Required work ▸
Report every line from the material that contains the word "kind".

Material provided ▸

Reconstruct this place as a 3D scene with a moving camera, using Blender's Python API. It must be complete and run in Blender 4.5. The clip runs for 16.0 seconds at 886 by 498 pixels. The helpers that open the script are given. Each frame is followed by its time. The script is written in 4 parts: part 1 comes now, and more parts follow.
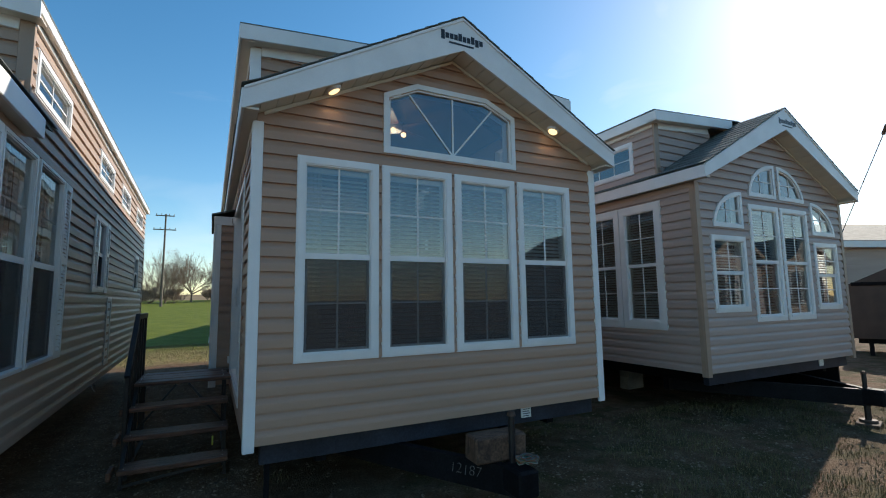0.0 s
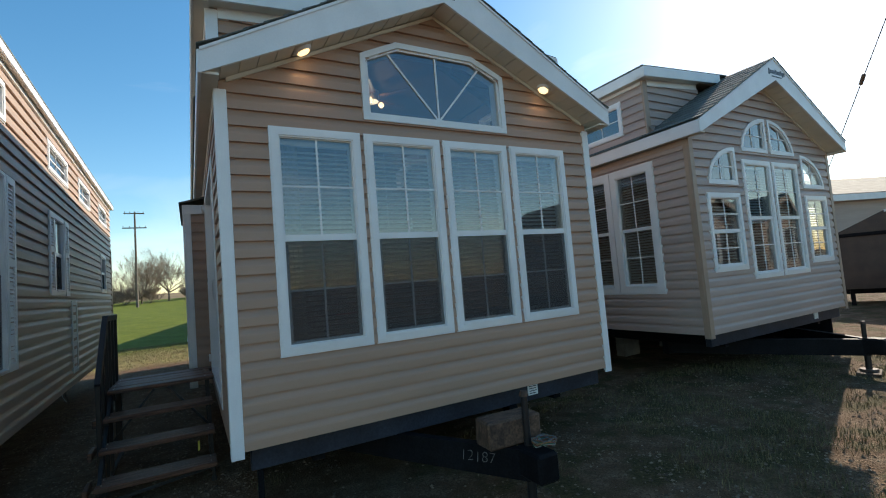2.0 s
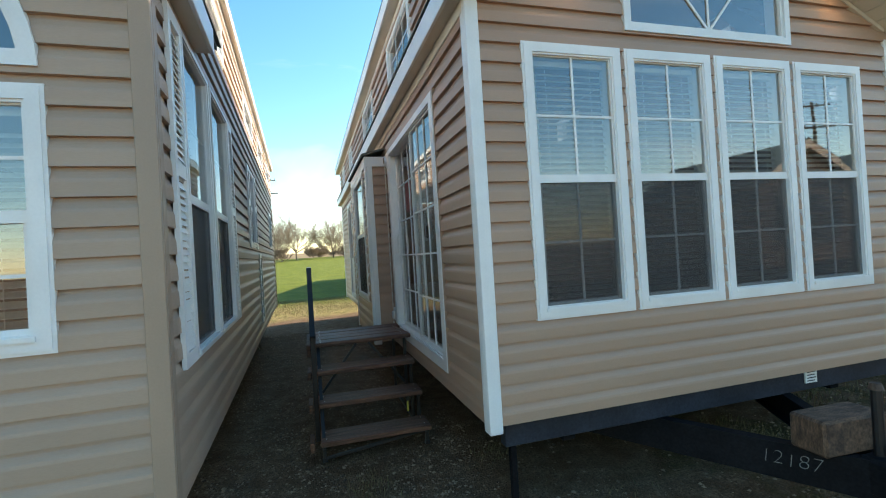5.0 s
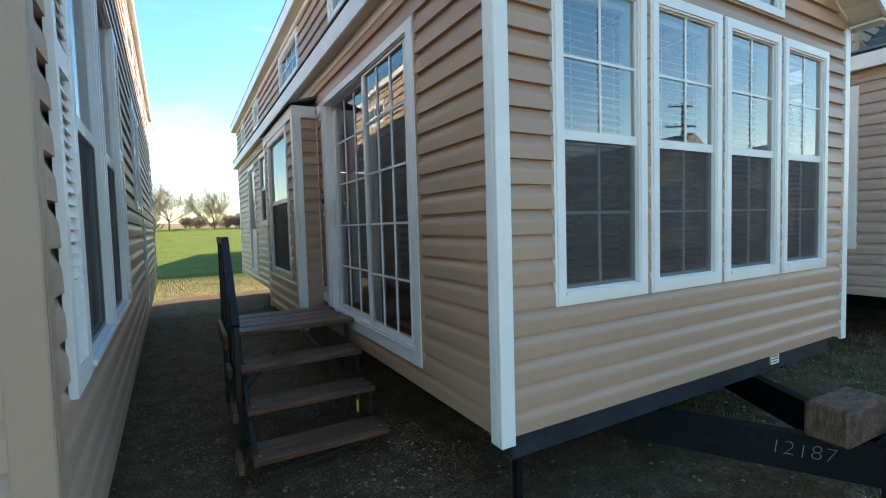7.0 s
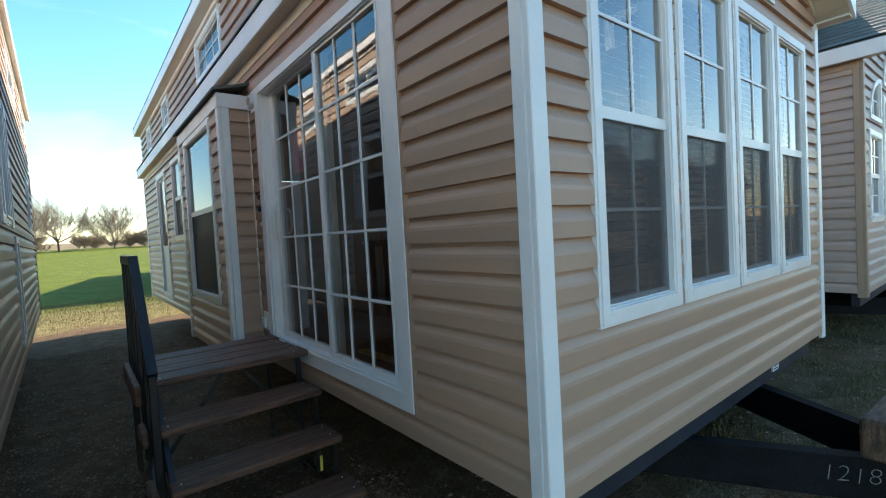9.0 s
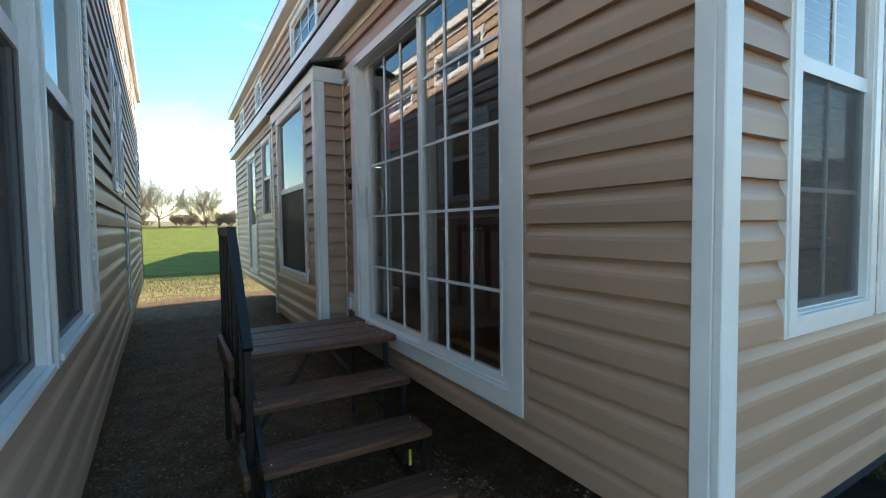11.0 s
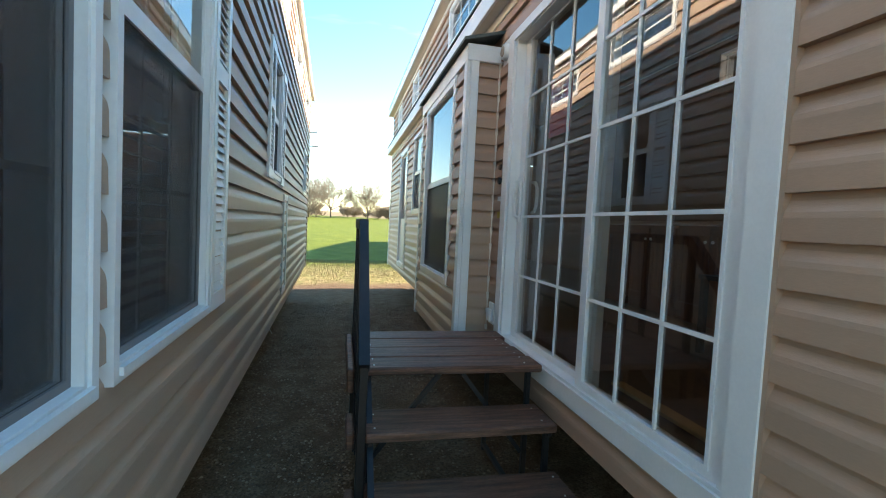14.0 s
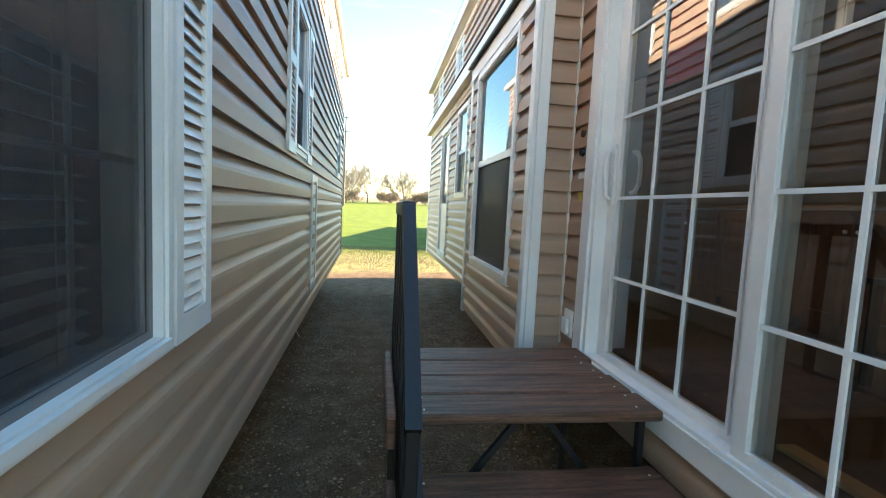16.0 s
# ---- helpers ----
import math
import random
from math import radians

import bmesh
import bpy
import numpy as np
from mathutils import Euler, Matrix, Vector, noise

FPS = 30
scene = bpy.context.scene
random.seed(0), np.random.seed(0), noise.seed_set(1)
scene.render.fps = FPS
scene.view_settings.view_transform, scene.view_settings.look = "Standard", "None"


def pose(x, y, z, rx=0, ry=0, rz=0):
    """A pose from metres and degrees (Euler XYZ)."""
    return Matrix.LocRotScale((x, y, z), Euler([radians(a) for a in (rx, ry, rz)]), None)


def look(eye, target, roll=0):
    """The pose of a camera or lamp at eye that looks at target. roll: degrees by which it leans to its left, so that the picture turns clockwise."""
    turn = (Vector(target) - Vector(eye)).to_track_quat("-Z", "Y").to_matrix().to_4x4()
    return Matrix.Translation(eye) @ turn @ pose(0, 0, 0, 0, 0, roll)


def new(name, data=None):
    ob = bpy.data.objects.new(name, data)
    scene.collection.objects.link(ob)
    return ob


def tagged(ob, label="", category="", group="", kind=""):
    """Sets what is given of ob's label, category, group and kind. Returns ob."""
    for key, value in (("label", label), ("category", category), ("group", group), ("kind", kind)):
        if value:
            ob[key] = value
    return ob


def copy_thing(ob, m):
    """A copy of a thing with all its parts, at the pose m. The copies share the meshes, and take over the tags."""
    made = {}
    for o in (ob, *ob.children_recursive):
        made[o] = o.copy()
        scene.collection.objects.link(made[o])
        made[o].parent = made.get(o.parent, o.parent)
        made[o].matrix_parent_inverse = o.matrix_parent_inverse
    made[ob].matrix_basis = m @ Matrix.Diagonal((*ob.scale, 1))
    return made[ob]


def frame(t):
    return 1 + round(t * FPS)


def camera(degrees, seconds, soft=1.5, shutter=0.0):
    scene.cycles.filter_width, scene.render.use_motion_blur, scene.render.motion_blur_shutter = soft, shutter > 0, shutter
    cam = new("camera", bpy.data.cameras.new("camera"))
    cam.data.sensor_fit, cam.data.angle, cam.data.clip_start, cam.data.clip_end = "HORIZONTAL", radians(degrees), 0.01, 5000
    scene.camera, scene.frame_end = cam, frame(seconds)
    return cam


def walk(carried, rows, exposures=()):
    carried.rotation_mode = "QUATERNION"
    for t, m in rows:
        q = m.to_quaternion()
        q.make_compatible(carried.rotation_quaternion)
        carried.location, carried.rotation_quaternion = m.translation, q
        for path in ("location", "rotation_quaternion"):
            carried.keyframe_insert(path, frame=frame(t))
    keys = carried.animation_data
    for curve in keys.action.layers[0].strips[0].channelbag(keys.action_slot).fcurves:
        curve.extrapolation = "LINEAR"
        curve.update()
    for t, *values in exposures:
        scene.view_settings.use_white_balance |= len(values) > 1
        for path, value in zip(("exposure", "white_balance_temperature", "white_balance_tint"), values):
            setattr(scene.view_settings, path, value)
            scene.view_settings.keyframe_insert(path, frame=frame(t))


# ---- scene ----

Problem solution ▸
def tagged(ob, label="", category="", group="", kind=""):
    """Sets what is given of ob's label, category, group and kind. Returns ob."""
    for key, value in (("label", label), ("category", category), ("group", group), ("kind", kind)):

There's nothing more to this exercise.